▶ [EXERCISE AIM]:
Don't include pictures. Quote the lines below from the first through the line that contains "0.24, 0.28), 30.0)".

▶ [INFORMATION SHOWN]:
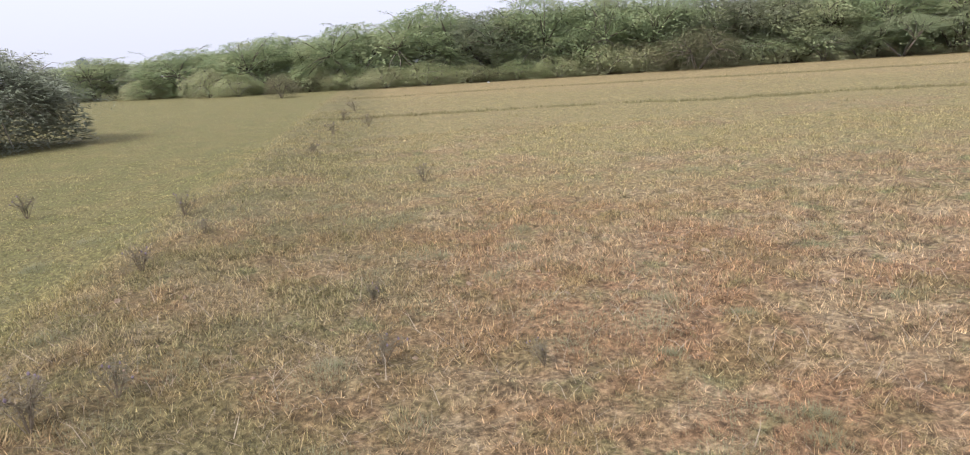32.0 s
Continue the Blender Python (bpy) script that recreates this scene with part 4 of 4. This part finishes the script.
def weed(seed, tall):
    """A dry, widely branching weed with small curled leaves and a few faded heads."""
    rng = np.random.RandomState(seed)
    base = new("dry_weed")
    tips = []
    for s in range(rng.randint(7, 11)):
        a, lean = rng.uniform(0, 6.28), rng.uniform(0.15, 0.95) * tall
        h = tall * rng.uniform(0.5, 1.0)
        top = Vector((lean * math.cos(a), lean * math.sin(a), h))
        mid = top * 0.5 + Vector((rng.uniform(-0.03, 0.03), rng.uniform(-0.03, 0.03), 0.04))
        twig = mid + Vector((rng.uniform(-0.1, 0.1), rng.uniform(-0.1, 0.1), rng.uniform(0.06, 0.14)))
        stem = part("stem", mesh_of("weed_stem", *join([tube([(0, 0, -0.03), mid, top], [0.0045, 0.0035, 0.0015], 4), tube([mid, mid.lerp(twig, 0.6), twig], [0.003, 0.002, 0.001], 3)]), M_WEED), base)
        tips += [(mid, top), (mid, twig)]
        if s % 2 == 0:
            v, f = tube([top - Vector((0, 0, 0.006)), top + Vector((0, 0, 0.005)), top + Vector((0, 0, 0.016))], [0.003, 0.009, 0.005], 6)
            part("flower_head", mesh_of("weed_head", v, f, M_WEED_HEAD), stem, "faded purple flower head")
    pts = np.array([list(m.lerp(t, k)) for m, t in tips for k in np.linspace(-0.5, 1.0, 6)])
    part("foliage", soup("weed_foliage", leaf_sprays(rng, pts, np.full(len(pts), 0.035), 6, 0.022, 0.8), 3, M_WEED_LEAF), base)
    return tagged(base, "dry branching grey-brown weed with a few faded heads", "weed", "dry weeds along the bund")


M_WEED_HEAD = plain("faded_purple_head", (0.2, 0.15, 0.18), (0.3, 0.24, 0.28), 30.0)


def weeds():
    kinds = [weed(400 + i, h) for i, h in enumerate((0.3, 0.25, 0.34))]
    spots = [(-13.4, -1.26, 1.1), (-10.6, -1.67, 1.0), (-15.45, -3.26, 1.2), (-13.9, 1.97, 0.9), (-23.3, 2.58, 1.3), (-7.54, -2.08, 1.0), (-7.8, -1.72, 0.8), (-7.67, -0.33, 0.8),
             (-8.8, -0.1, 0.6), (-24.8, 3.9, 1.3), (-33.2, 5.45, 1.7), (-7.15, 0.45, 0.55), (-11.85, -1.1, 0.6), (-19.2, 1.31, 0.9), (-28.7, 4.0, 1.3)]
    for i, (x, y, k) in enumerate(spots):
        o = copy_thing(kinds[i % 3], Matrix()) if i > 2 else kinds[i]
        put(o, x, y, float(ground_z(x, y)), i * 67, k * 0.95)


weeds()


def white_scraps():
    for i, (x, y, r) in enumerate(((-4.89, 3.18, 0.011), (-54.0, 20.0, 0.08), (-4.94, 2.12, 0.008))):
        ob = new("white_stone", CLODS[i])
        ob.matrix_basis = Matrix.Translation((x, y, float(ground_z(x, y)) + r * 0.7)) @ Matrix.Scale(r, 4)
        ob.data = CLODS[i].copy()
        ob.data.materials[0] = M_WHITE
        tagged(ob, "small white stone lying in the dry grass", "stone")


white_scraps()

▶ [OUTPUT]:
32.0 s
Continue the Blender Python (bpy) script that recreates this scene with part 4 of 4. This part finishes the script.
def weed(seed, tall):
    """A dry, widely branching weed with small curled leaves and a few faded heads."""
    rng = np.random.RandomState(seed)
    base = new("dry_weed")
    tips = []
    for s in range(rng.randint(7, 11)):
        a, lean = rng.uniform(0, 6.28), rng.uniform(0.15, 0.95) * tall
        h = tall * rng.uniform(0.5, 1.0)
        top = Vector((lean * math.cos(a), lean * math.sin(a), h))
        mid = top * 0.5 + Vector((rng.uniform(-0.03, 0.03), rng.uniform(-0.03, 0.03), 0.04))
        twig = mid + Vector((rng.uniform(-0.1, 0.1), rng.uniform(-0.1, 0.1), rng.uniform(0.06, 0.14)))
        stem = part("stem", mesh_of("weed_stem", *join([tube([(0, 0, -0.03), mid, top], [0.0045, 0.0035, 0.0015], 4), tube([mid, mid.lerp(twig, 0.6), twig], [0.003, 0.002, 0.001], 3)]), M_WEED), base)
        tips += [(mid, top), (mid, twig)]
        if s % 2 == 0:
            v, f = tube([top - Vector((0, 0, 0.006)), top + Vector((0, 0, 0.005)), top + Vector((0, 0, 0.016))], [0.003, 0.009, 0.005], 6)
            part("flower_head", mesh_of("weed_head", v, f, M_WEED_HEAD), stem, "faded purple flower head")
    pts = np.array([list(m.lerp(t, k)) for m, t in tips for k in np.linspace(-0.5, 1.0, 6)])
    part("foliage", soup("weed_foliage", leaf_sprays(rng, pts, np.full(len(pts), 0.035), 6, 0.022, 0.8), 3, M_WEED_LEAF), base)
    return tagged(base, "dry branching grey-brown weed with a few faded heads", "weed", "dry weeds along the bund")


M_WEED_HEAD = plain("faded_purple_head", (0.2, 0.15, 0.18), (0.3, 0.24, 0.28), 30.0)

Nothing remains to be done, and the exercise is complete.